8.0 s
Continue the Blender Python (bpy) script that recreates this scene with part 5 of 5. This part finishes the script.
□ □ □
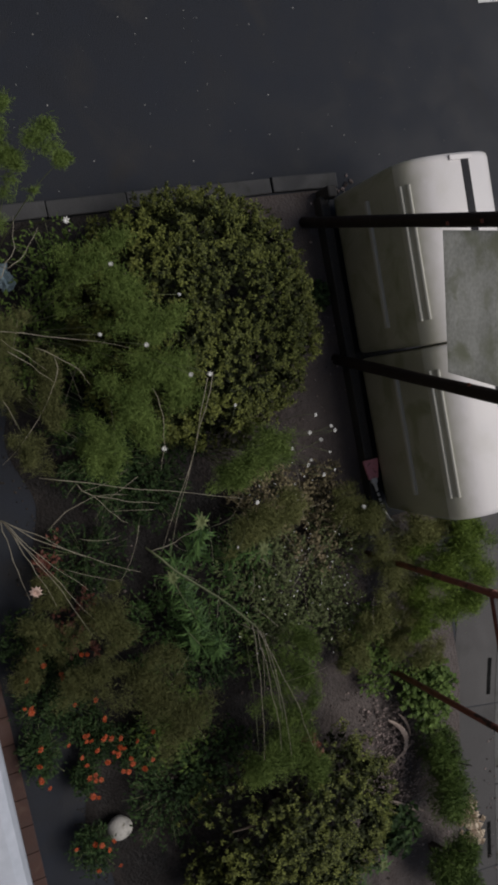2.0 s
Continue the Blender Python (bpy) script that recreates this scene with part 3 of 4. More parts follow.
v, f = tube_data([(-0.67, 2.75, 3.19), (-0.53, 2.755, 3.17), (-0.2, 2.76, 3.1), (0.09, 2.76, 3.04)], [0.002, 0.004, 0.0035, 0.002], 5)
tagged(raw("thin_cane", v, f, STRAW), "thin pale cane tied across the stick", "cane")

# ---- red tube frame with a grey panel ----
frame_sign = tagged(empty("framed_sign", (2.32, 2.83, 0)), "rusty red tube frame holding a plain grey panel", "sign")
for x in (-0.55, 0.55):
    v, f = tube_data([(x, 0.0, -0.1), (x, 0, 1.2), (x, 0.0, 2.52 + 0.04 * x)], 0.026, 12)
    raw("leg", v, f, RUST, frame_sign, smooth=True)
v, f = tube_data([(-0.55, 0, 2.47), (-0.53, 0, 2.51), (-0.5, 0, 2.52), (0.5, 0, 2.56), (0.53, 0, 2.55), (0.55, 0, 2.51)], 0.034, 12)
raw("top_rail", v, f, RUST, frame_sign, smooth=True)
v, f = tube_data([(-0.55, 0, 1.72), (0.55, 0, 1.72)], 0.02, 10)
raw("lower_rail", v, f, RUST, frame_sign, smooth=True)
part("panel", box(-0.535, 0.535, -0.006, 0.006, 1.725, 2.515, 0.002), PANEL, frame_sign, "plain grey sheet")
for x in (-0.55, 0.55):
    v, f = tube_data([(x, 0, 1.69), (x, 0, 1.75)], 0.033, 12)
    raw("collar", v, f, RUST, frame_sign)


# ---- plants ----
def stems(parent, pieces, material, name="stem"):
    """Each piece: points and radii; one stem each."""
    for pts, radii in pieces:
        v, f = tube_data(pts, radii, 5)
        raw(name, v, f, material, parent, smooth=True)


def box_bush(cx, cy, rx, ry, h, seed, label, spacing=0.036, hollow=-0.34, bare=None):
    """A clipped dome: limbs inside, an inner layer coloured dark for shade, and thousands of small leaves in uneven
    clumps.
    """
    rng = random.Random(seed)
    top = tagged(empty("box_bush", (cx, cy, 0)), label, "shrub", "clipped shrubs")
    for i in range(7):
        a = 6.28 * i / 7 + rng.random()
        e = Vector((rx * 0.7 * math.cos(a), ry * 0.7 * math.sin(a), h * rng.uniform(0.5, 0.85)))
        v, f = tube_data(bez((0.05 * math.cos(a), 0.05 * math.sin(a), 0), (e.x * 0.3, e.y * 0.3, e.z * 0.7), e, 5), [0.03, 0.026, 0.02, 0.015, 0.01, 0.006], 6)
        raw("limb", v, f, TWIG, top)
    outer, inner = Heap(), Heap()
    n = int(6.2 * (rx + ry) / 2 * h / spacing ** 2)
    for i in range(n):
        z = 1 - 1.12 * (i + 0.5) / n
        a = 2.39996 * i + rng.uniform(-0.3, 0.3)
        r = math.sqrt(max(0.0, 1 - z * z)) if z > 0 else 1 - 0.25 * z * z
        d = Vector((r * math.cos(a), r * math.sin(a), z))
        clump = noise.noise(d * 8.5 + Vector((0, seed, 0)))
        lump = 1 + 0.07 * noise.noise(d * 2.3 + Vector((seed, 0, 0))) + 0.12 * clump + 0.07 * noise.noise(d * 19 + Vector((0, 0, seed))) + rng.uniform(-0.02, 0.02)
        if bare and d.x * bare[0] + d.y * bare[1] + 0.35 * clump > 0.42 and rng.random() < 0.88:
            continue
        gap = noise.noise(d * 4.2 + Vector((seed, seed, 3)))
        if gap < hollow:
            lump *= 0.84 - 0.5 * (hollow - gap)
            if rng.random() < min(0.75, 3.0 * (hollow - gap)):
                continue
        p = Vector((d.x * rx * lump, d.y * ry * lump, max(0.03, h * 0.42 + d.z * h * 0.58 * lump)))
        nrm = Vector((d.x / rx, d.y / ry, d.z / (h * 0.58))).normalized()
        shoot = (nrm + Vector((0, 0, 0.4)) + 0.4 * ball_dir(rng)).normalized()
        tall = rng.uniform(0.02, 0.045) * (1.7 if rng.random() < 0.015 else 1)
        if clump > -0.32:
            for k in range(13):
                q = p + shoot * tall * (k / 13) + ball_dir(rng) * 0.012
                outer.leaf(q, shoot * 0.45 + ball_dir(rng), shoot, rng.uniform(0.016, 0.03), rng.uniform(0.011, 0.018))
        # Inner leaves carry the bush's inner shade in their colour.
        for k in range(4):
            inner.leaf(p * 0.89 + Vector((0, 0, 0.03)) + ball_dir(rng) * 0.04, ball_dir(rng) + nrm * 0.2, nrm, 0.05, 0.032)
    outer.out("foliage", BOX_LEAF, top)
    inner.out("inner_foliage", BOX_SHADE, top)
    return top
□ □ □
## [WHAT IS BEING ASKED]
Nothing outside the span should appear: copy exactly from the line with "More parts follow." through the line with "raw(name, v, f, material, parent, smooth=True)".

## [WRITTEN ANSWER]
Continue the Blender Python (bpy) script that recreates this scene with part 3 of 4. More parts follow.
v, f = tube_data([(-0.67, 2.75, 3.19), (-0.53, 2.755, 3.17), (-0.2, 2.76, 3.1), (0.09, 2.76, 3.04)], [0.002, 0.004, 0.0035, 0.002], 5)
tagged(raw("thin_cane", v, f, STRAW), "thin pale cane tied across the stick", "cane")

# ---- red tube frame with a grey panel ----
frame_sign = tagged(empty("framed_sign", (2.32, 2.83, 0)), "rusty red tube frame holding a plain grey panel", "sign")
for x in (-0.55, 0.55):
    v, f = tube_data([(x, 0.0, -0.1), (x, 0, 1.2), (x, 0.0, 2.52 + 0.04 * x)], 0.026, 12)
    raw("leg", v, f, RUST, frame_sign, smooth=True)
v, f = tube_data([(-0.55, 0, 2.47), (-0.53, 0, 2.51), (-0.5, 0, 2.52), (0.5, 0, 2.56), (0.53, 0, 2.55), (0.55, 0, 2.51)], 0.034, 12)
raw("top_rail", v, f, RUST, frame_sign, smooth=True)
v, f = tube_data([(-0.55, 0, 1.72), (0.55, 0, 1.72)], 0.02, 10)
raw("lower_rail", v, f, RUST, frame_sign, smooth=True)
part("panel", box(-0.535, 0.535, -0.006, 0.006, 1.725, 2.515, 0.002), PANEL, frame_sign, "plain grey sheet")
for x in (-0.55, 0.55):
    v, f = tube_data([(x, 0, 1.69), (x, 0, 1.75)], 0.033, 12)
    raw("collar", v, f, RUST, frame_sign)


# ---- plants ----
def stems(parent, pieces, material, name="stem"):
    """Each piece: points and radii; one stem each."""
    for pts, radii in pieces:
        v, f = tube_data(pts, radii, 5)
        raw(name, v, f, material, parent, smooth=True)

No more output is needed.